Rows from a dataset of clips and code
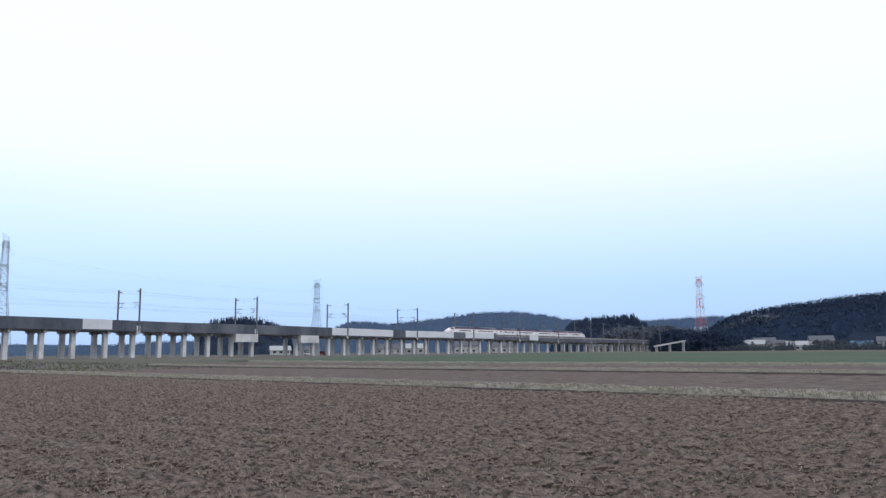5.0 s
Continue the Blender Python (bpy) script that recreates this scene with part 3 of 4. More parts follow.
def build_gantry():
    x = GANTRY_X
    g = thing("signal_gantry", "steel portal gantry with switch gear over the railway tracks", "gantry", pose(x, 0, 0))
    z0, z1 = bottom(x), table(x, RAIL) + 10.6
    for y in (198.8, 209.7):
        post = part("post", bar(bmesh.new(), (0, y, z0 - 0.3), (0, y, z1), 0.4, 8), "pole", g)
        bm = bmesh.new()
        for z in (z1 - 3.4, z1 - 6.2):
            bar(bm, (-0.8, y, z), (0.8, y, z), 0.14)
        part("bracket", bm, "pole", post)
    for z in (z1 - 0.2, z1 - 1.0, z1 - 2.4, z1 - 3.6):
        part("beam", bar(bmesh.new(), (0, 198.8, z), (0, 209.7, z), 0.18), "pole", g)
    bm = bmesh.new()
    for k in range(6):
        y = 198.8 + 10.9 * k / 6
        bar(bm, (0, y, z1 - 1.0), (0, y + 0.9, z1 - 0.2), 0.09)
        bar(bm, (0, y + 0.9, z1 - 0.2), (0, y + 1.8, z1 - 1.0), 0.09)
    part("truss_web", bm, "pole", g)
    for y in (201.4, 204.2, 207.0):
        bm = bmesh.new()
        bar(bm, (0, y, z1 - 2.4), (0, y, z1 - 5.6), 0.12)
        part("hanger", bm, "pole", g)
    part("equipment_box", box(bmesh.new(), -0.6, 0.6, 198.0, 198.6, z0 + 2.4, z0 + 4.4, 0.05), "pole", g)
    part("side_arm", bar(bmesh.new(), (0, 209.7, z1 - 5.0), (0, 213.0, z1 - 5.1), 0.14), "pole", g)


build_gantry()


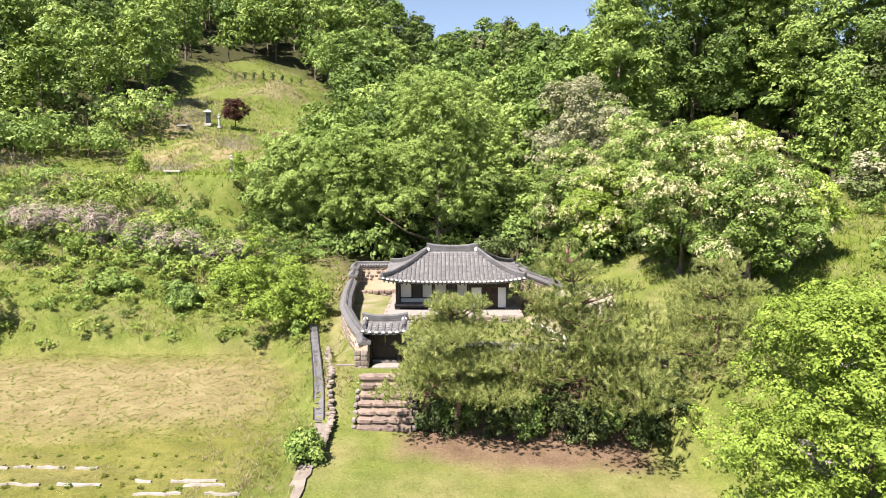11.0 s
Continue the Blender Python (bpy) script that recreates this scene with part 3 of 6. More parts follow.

TO DO
Print every entry exactly as written, without the pictures.

WRITTEN SOLUTION
5.0 s
Continue the Blender Python (bpy) script that recreates this scene with part 3 of 4. More parts follow.
def build_gantry():
    x = GANTRY_X
    g = thing("signal_gantry", "steel portal gantry with switch gear over the railway tracks", "gantry", pose(x, 0, 0))
    z0, z1 = bottom(x), table(x, RAIL) + 10.6
    for y in (198.8, 209.7):
        post = part("post", bar(bmesh.new(), (0, y, z0 - 0.3), (0, y, z1), 0.4, 8), "pole", g)
        bm = bmesh.new()
        for z in (z1 - 3.4, z1 - 6.2):
            bar(bm, (-0.8, y, z), (0.8, y, z), 0.14)
        part("bracket", bm, "pole", post)
    for z in (z1 - 0.2, z1 - 1.0, z1 - 2.4, z1 - 3.6):
        part("beam", bar(bmesh.new(), (0, 198.8, z), (0, 209.7, z), 0.18), "pole", g)
    bm = bmesh.new()
    for k in range(6):
        y = 198.8 + 10.9 * k / 6
        bar(bm, (0, y, z1 - 1.0), (0, y + 0.9, z1 - 0.2), 0.09)
        bar(bm, (0, y + 0.9, z1 - 0.2), (0, y + 1.8, z1 - 1.0), 0.09)
    part("truss_web", bm, "pole", g)
    for y in (201.4, 204.2, 207.0):
        bm = bmesh.new()
        bar(bm, (0, y, z1 - 2.4), (0, y, z1 - 5.6), 0.12)
        part("hanger", bm, "pole", g)
    part("equipment_box", box(bmesh.new(), -0.6, 0.6, 198.0, 198.6, z0 + 2.4, z0 + 4.4, 0.05), "pole", g)
    part("side_arm", bar(bmesh.new(), (0, 209.7, z1 - 5.0), (0, 213.0, z1 - 5.1), 0.14), "pole", g)


build_gantry()


11.0 s
Continue the Blender Python (bpy) script that recreates this scene with part 3 of 6. More parts follow.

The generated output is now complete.